# DATA EXTRACT
────────────────────

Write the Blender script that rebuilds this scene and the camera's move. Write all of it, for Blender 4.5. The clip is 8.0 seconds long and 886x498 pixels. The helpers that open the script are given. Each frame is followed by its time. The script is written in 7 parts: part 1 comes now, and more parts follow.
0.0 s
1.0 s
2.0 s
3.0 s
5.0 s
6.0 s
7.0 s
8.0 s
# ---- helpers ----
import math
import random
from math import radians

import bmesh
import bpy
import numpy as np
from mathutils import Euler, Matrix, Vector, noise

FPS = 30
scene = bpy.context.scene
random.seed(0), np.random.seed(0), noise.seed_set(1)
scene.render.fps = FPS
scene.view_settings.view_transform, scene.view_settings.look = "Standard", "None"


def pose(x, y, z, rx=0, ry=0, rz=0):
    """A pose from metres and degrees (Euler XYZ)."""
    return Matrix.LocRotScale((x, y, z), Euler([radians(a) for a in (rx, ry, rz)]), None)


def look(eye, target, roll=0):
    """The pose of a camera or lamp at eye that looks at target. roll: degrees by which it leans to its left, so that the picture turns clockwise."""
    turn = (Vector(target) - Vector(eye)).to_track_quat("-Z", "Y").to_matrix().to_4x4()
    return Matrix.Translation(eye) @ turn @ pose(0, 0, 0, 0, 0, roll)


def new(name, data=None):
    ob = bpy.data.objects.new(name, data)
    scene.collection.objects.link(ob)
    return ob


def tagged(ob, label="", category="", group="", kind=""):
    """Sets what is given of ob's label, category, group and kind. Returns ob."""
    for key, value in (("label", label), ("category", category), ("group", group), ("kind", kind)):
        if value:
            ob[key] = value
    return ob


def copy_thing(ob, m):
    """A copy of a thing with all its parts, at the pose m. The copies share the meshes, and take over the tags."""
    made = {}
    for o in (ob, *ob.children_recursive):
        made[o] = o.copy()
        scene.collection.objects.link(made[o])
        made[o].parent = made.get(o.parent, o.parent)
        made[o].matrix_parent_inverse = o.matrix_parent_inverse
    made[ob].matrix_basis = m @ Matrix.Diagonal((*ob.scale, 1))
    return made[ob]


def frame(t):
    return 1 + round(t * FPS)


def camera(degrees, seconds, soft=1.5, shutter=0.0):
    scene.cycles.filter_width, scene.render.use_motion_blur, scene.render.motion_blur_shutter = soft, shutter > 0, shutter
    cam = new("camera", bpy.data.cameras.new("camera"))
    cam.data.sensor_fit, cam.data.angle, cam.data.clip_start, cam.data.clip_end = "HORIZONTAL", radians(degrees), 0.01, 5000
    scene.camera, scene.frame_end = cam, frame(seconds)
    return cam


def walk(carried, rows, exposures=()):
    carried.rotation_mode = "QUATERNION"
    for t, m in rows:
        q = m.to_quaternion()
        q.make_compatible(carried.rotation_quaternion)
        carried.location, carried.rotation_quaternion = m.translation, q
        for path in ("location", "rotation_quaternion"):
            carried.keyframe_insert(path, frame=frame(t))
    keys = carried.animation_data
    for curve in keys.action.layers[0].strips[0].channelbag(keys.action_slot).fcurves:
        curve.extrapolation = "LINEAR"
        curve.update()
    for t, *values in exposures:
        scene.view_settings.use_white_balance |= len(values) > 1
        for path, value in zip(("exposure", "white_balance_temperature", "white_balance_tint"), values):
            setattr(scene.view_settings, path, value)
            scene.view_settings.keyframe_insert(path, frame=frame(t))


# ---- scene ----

────────────────────

# SET EXERCISE
Using the listing above, gather each line that holds the string "None" and copy it.

# CORRECT RESPONSE
scene.view_settings.view_transform, scene.view_settings.look = "Standard", "None"
    return Matrix.LocRotScale((x, y, z), Euler([radians(a) for a in (rx, ry, rz)]), None)
def new(name, data=None):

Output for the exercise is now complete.